**Task details:** Each line containing the word "that" needs to be copied.

#### Data ####

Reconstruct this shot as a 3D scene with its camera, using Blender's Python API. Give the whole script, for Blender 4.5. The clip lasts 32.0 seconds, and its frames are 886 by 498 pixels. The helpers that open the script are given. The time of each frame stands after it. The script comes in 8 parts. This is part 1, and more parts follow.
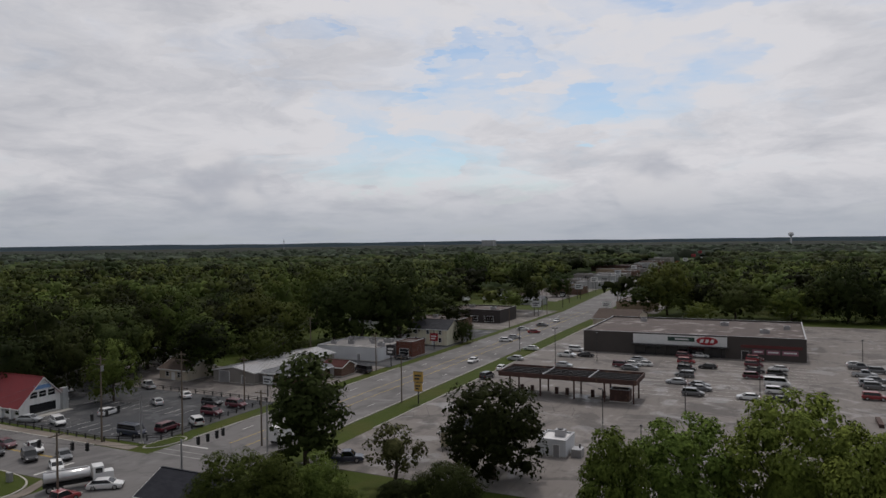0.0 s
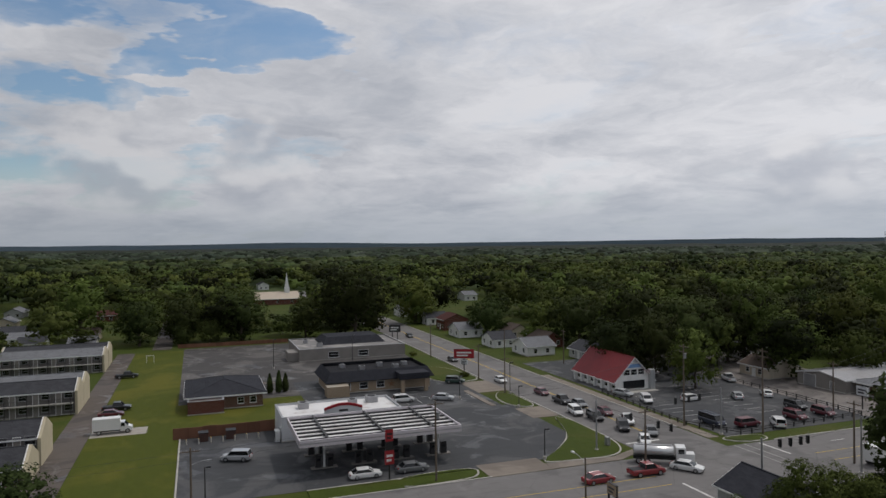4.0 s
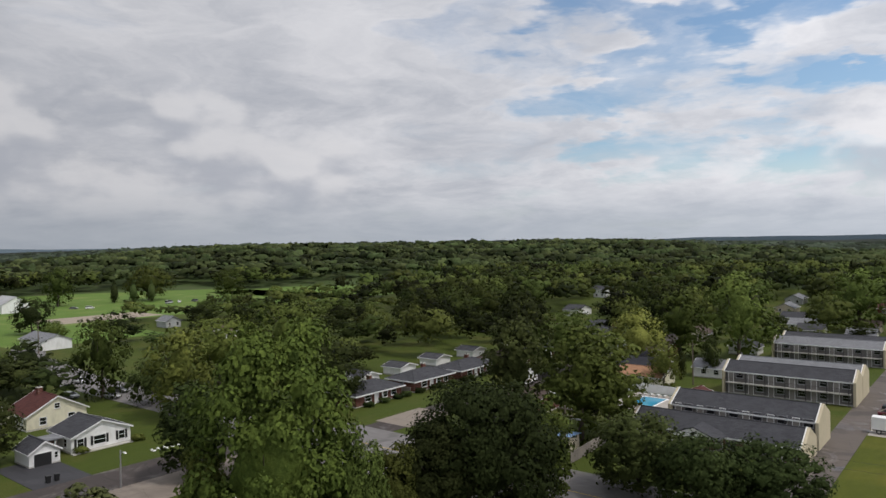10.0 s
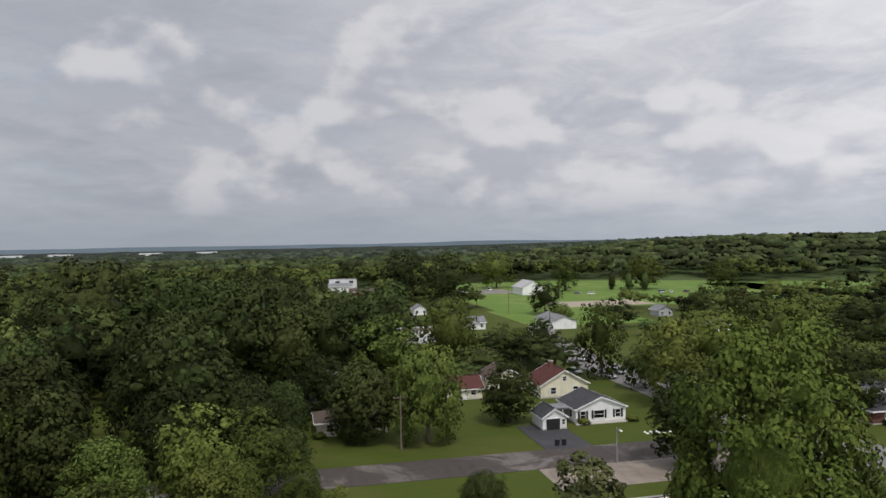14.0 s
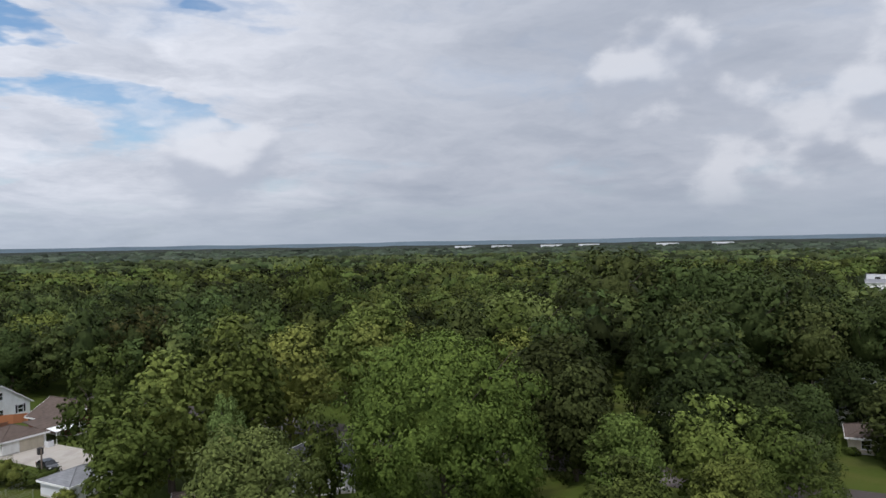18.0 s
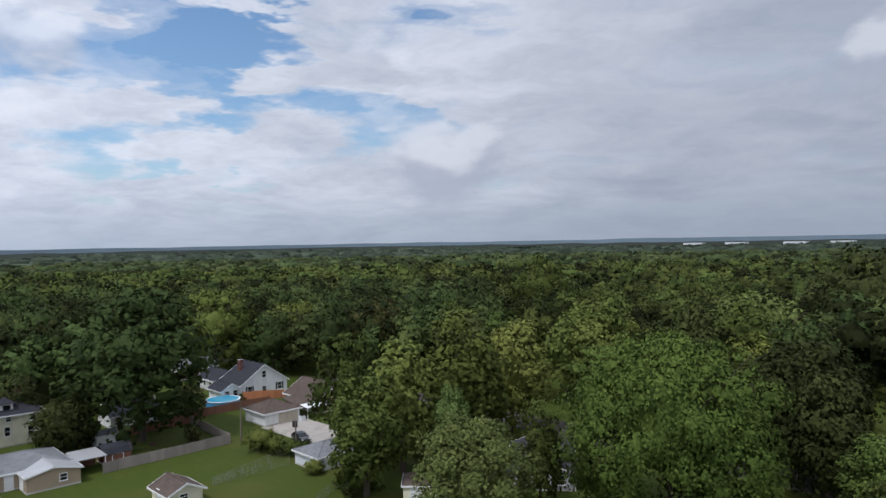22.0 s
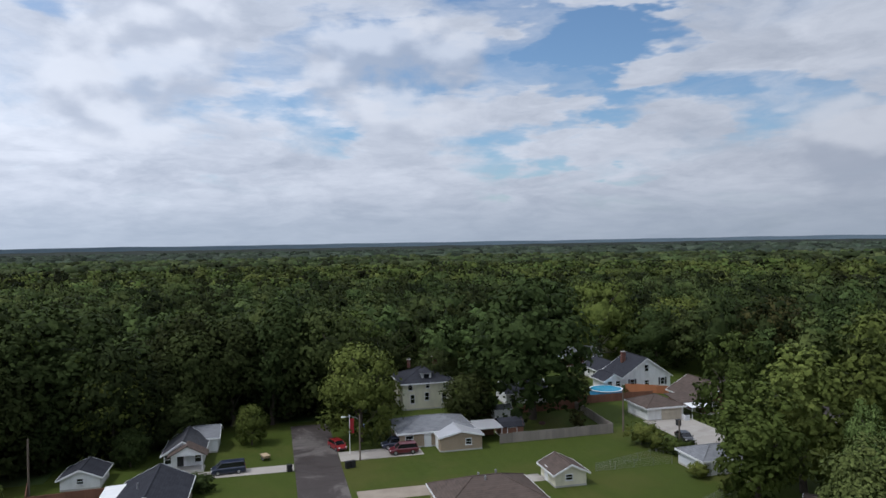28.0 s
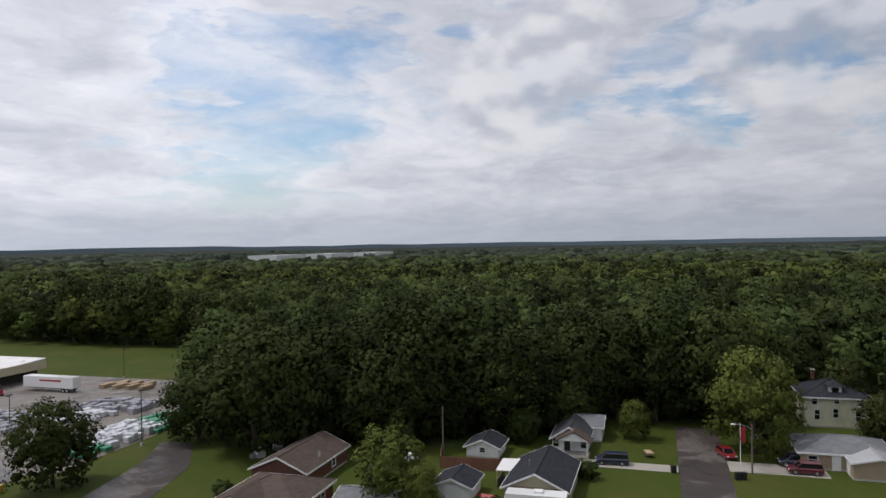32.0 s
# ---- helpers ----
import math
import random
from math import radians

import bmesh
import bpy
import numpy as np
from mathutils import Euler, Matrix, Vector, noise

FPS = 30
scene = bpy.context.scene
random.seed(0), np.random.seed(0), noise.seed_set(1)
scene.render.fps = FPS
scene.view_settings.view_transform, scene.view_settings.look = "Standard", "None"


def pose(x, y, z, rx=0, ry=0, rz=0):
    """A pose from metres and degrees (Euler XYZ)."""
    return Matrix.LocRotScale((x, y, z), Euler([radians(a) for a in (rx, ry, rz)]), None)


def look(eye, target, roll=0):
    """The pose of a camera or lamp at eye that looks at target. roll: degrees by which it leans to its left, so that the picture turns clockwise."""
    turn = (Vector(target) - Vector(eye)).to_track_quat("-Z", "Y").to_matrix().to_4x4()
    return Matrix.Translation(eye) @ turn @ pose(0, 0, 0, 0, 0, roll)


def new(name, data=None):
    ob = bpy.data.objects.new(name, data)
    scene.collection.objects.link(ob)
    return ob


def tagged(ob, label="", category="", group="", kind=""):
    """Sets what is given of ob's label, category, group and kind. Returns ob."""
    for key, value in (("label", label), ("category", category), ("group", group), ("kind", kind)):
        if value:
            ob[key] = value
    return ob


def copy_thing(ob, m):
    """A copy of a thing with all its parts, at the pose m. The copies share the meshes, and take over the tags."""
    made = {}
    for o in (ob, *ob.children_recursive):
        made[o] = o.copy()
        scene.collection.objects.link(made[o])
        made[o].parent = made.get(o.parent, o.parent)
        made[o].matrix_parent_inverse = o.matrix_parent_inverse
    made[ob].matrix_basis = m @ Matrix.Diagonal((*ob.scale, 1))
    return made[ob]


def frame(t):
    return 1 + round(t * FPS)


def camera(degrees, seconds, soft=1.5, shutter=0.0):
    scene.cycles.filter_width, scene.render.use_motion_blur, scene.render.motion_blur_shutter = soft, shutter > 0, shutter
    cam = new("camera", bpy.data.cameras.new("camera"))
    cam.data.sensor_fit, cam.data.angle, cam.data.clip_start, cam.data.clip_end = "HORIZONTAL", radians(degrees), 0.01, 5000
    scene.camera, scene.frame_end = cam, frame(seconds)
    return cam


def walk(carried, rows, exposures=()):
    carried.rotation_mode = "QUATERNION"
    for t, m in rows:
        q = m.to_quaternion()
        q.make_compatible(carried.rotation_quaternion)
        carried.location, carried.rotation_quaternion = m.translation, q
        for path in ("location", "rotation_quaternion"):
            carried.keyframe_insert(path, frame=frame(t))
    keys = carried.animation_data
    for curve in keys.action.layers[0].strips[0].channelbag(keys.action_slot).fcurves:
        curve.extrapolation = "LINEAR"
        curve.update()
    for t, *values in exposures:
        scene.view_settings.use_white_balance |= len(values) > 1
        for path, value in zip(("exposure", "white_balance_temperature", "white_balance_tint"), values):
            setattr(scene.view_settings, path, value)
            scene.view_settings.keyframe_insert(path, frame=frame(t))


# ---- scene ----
cam = camera(64.61, 32.0)
PATH = [
    (0.0, pose(0, 0, 34, 89.44, 0.74, 25.50)),
    (0.5, pose(0, 0, 34, 89.42, 0.74, 31.01)),
    (1.0, pose(0, 0, 34, 89.43, 0.75, 36.79)),
    (1.5, pose(0, 0, 34, 89.45, 0.75, 42.44)),
    (2.0, pose(0, 0, 34, 89.48, 0.75, 48.05)),
    (2.5, pose(0, 0, 34, 89.50, 0.75, 53.73)),
    (3.0, pose(0, 0, 34, 89.50, 0.74, 59.39)),
    (3.5, pose(0, 0, 34, 89.52, 0.75, 65.01)),
    (5.5, pose(0, 0, 34, 89.54, 0.77, 86.71)),
    (6.0, pose(0, 0, 34, 89.54, 0.78, 92.01)),
    (6.5, pose(0, 0, 34, 89.54, 0.79, 97.16)),
    (7.0, pose(0, 0, 34, 89.54, 0.81, 101.85)),
    (7.5, pose(0, 0, 34, 89.54, 0.83, 106.36)),
    (8.0, pose(0, 0, 34, 89.55, 0.85, 110.59)),
    (8.5, pose(0, 0, 34, 89.55, 0.88, 114.80)),
    (9.0, pose(0, 0, 34, 89.55, 0.90, 119.13)),
    (9.5, pose(0, 0, 34, 89.56, 0.92, 123.96)),
    (10.0, pose(0, 0, 34, 89.57, 0.93, 128.67)),
    (10.5, pose(0, 0, 34, 89.58, 0.94, 133.26)),
    (11.0, pose(0, 0, 34, 89.59, 0.95, 137.99)),
    (11.5, pose(0, 0, 34, 89.59, 0.97, 142.70)),
    (12.0, pose(0, 0, 34, 89.57, 0.97, 147.42)),
    (12.5, pose(0, 0, 34, 89.55, 0.99, 152.21)),
    (13.0, pose(0, 0, 34, 89.53, 1.00, 156.86)),
    (13.5, pose(0, 0, 34, 89.51, 1.01, 161.88)),
    (14.0, pose(0, 0, 34, 89.50, 1.02, 167.37)),
    (14.5, pose(0, 0, 34, 89.49, 1.02, 172.90)),
    (15.0, pose(0, 0, 34, 89.48, 1.03, 178.30)),
    (15.5, pose(0, 0, 34, 89.46, 1.03, 183.52)),
    (17.5, pose(0, 0, 34, 89.45, 1.03, 204.52)),
    (18.0, pose(0, 0, 34, 89.43, 1.03, 207.78)),
    (18.5, pose(0, 0, 34, 89.43, 1.04, 210.67)),
    (19.0, pose(0, 0, 34, 89.45, 1.05, 214.04)),
    (19.5, pose(0, 0, 34, 89.46, 1.06, 217.81)),
    (20.0, pose(0, 0, 34, 89.47, 1.05, 219.94)),
    (20.5, pose(0, 0, 34, 89.47, 1.05, 220.90)),
    (21.0, pose(0, 0, 34, 89.47, 1.04, 221.43)),
    (21.5, pose(0, 0, 34, 89.48, 1.04, 223.26)),
    (22.0, pose(0, 0, 34, 89.49, 1.04, 225.75)),
    (22.5, pose(0, 0, 34, 89.48, 1.03, 226.45)),
    (23.0, pose(0, 0, 34, 89.46, 1.03, 226.74)),
    (23.5, pose(0, 0, 34, 89.42, 1.01, 226.76)),
    (24.0, pose(0, 0, 34, 89.39, 1.00, 227.86)),
    (24.5, pose(0, 0, 34, 89.37, 0.99, 229.97)),
    (26.5, pose(0, 0, 34, 89.37, 0.99, 243.73)),
    (27.0, pose(0, 0, 34, 89.39, 1.00, 247.97)),
    (27.5, pose(0, 0, 34, 89.43, 0.99, 252.09)),
    (28.0, pose(0, 0, 34, 89.47, 0.98, 256.35)),
    (28.5, pose(0, 0, 34, 89.51, 0.96, 260.22)),
    (29.0, pose(0, 0, 34, 89.55, 0.93, 264.17)),
    (29.5, pose(0, 0, 34, 89.56, 0.92, 268.16)),
    (30.0, pose(0, 0, 34, 89.57, 0.93, 272.17)),
    (30.5, pose(0, 0, 34, 89.59, 0.94, 276.00)),
    (31.0, pose(0, 0, 34, 89.60, 0.95, 279.96)),
    (31.5, pose(0, 0, 34, 89.60, 0.95, 283.43)),
    (32.0, pose(0, 0, 34, 89.60, 0.95, 287.02)),
]
# the filming camera opens up as it turns away from the bright sky
EXPOSURES = [(0, -1.22, 6350, 14), (3, -1.14, 6300, 13), (6, -0.8, 6250, 12), (9, -0.53, 6300, 13), (13, -0.36, 6350, 13), (19, -0.12, 5900, 13), (23, -0.34, 5750, 13), (28, -0.50, 5700, 12), (32, -0.64, 6200, 14)]
walk(cam, PATH, EXPOSURES)

# world: broken cloud over a blue sky, the sun high behind thin cloud to the north
world = bpy.data.worlds.new("sky")
scene.world = world
world.use_nodes = True
SUN_YAW, SUN_EL = 12, 61


def ray(yaw, el):
    """A direction from degrees left of north and degrees up."""
    a, e = radians(yaw), radians(el)
    return Vector((-math.sin(a) * math.cos(e), math.cos(a) * math.cos(e), math.sin(e)))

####

**Result for this exercise:**
Reconstruct this shot as a 3D scene with its camera, using Blender's Python API. Give the whole script, for Blender 4.5. The clip lasts 32.0 seconds, and its frames are 886 by 498 pixels. The helpers that open the script are given. The time of each frame stands after it. The script comes in 8 parts. This is part 1, and more parts follow.
    """The pose of a camera or lamp at eye that looks at target. roll: degrees by which it leans to its left, so that the picture turns clockwise."""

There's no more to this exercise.